American poet Richard Wilbur, whose translations from French poetry and plays were widely acclaimed, also translated many of Villon's most famous ballades in Collected Poems: 1943–2004.[19]
The phrase "Where are the snows of yester-year?" is one of the most famous lines of translated poetry in the English-speaking world.[20][21][16] It is the refrain in "The Ballad of Dead Ladies", Dante Gabriel Rossetti's translation[17] of Villon's 1461 "Ballade des dames du temps jadis". In the original the line is: "Mais où sont les neiges d'antan?" ["But where are the snows of yesteryear?"].
Richard Wilbur published his translation of the same poem, which he titled "Ballade of the Ladies of Time Past",[19] in his Collected Poems: 1943–2004. In his translation, the refrain is rendered as: "But where shall last year's snow be found?"[19]
Villon's poems enjoyed substantial popularity in the decades after they were written. In 1489, a printed volume of his poems was published by Pierre Levet. This edition was almost immediately followed by several others.
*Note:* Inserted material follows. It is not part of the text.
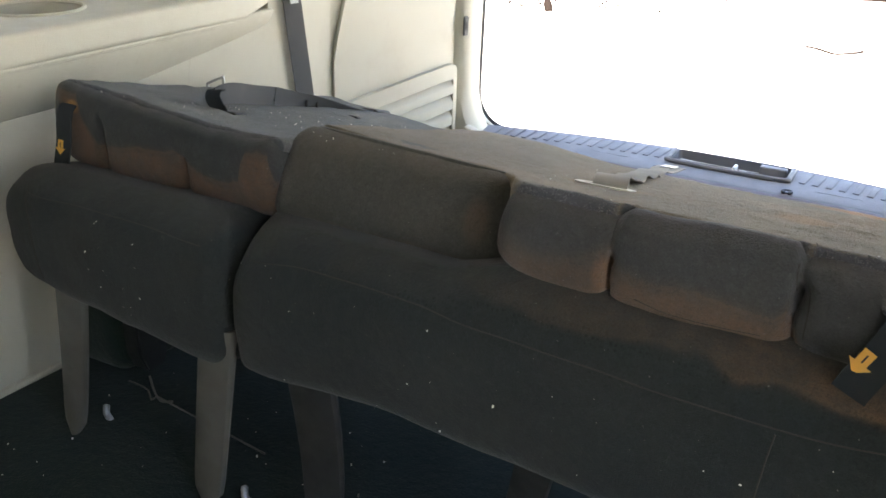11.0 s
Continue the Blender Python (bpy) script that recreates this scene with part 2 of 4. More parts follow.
M_TOP = mat("worn seat back carpet", fabric((0.190, 0.152, 0.105), (0.108, 0.096, 0.072), [
    ((-0.52, 1.45, 0.52), (0.16, 0.22, 0.1), 0.55), ((-0.30, 1.29, 0.56), (0.09, 0.05, 0.05), 0.5), ((-0.10, 1.14, 0.59), (0.2, 0.03, 0.05), 0.5)], weave=700.0, amount=0.8, fuzz=0.0020, streak=0.9,
    patches=[((0.015, 1.585, 0.485), (0.11, 0.050, 0.06), (0.34, 0.150, 0.050), 0.95), ((-0.075, 1.33, 0.545), (0.035, 0.06, 0.05), (0.26, 0.15, 0.065), 0.7), ((-0.03, 1.45, 0.52), (0.05, 0.12, 0.05), (0.24, 0.165, 0.10), 0.5), ((-0.29, 1.262, 0.56), (0.06, 0.024, 0.05), (0.20, 0.12, 0.055), 0.6), ((-0.50, 1.32, 0.55), (0.14, 0.14, 0.08), (0.120, 0.104, 0.078), 0.6), ((-0.16, 1.20, 0.575), (0.14, 0.05, 0.05), (0.13, 0.115, 0.088), 0.5), ((0.06, 1.25, 0.57), (0.05, 0.10, 0.05), (0.23, 0.165, 0.105), 0.5)],
    rims=[((-0.30, 1.108, 0.585), (0.115, 0.024, 0.06)), ((0.03, 1.108, 0.585), (0.115, 0.026, 0.06))], wraps=[(-0.224, -0.050, 1.1225, (0.060, 0.060, 0.061)), (-0.362, -0.230, 1.1215, (0.078, 0.082, 0.087)), (-0.044, 0.085, 1.1185, (0.082, 0.086, 0.092))]))
M_TOP_L = mat("grey seat back carpet", fabric((0.105, 0.112, 0.106), (0.17, 0.155, 0.12), weave=480.0, amount=0.35, fuzz=0.0026, streak=1.6, rims=[((-0.77, 1.165, 0.58), (0.085, 0.03, 0.03)), ((-0.95, 1.158, 0.59), (0.10, 0.010, 0.02))], wraps=[(-1.14, -0.69, 1.166, (0.052, 0.057, 0.060))]))
M_FRAY = mat("frayed grey pile", fabric((0.150, 0.152, 0.156), (0.21, 0.19, 0.16), amount=0.3))
M_VINYL = mat("grey end cloth", fabric((0.190, 0.172, 0.142), (0.25, 0.165, 0.10), weave=1200.0, amount=0.4, fuzz=0.0005))
# The two pale spots put sunlight on the dusty carpet into its colour.
M_HUMP = mat("black carpet with dust and painted sun", fabric((0.022, 0.022, 0.019), (0.46, 0.38, 0.27), [((0.29, 2.20, 0.24), (0.06, 0.06, 0.05), 0.95), ((0.215, 1.86, 0.14), (0.03, 0.07, 0.07), 0.7)], weave=300.0, amount=0.15, fuzz=0.006))
M_DUSTY = mat("dust caked fibre", fabric((0.15, 0.115, 0.075), (0.32, 0.25, 0.165), weave=500.0, amount=0.5, fuzz=0.003))
M_CARPET = mat("black floor carpet", fabric((0.014, 0.025, 0.020), (0.040, 0.052, 0.040), weave=420.0, amount=0.2, fuzz=0.0018))
M_BEIGE = mat("beige trim plastic", plastic((0.50, 0.478, 0.385), 0.52, 620.0, 0.0004, amount=0.25))
M_LEDGE = mat("grained beige plastic", plastic((0.430, 0.410, 0.330), 0.48, 620.0, 0.0006, amount=0.30, spec=0.5, leather=680.0))
M_BEIGE_D = mat("greige pillar plastic", plastic((0.40, 0.37, 0.31)))
M_GREYLOW = mat("pale grey lower trim", plastic((0.42, 0.43, 0.41), amount=0.3))
M_SILL = mat("slate scuff plate plastic", plastic((0.212, 0.213, 0.224), 0.5, 1400.0, 0.0002, (0.33, 0.31, 0.29), 0.45, 0.3))
M_SILL_F = mat("dark maroon sill face", plastic((0.058, 0.040, 0.046), 0.5, 900.0, 0.0003, (0.08, 0.06, 0.05), 0.3))
M_BLACK = mat("black rubber", plastic((0.015, 0.015, 0.017), 0.6, 600.0, 0.0002, (0.06, 0.05, 0.04), 0.2))
M_BUCKLE = mat("charcoal buckle plastic", plastic((0.036, 0.040, 0.042), 0.5, 1500.0, 0.0002, (0.12, 0.11, 0.1), 0.15))
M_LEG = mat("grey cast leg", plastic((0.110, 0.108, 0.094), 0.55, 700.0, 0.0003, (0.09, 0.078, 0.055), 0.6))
# Darker copy of the leg grey, with the under-seat shade in its colour.
M_LEG_D = mat("grey cast leg darkened for shade", plastic((0.022, 0.024, 0.024), 0.6, 700.0, 0.0003, (0.06, 0.052, 0.04), 0.35))
M_WHITE = mat("white plastic", plastic((0.75, 0.73, 0.70), 0.45, 1500.0, 0.0001, (0.4, 0.3, 0.2), 0.3))
M_ROOF = mat("headliner cloth", fabric((0.42, 0.40, 0.36), (0.5, 0.47, 0.42), weave=800.0, amount=0.2))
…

In 1533, poet and humanist scholar Clément Marot published an important edition, in which he recognized Villon as one of the most significant poets in French literature and sought to correct mistakes that had been introduced to the poetry by earlier and less careful printers.
Gaston Duchamp, a Cubist painter and brother of Marcel Duchamp, sought to differentiate himself from his more famous sibling, by adopting Jacques Villon as his pseudonym, as a hommage to François Villon.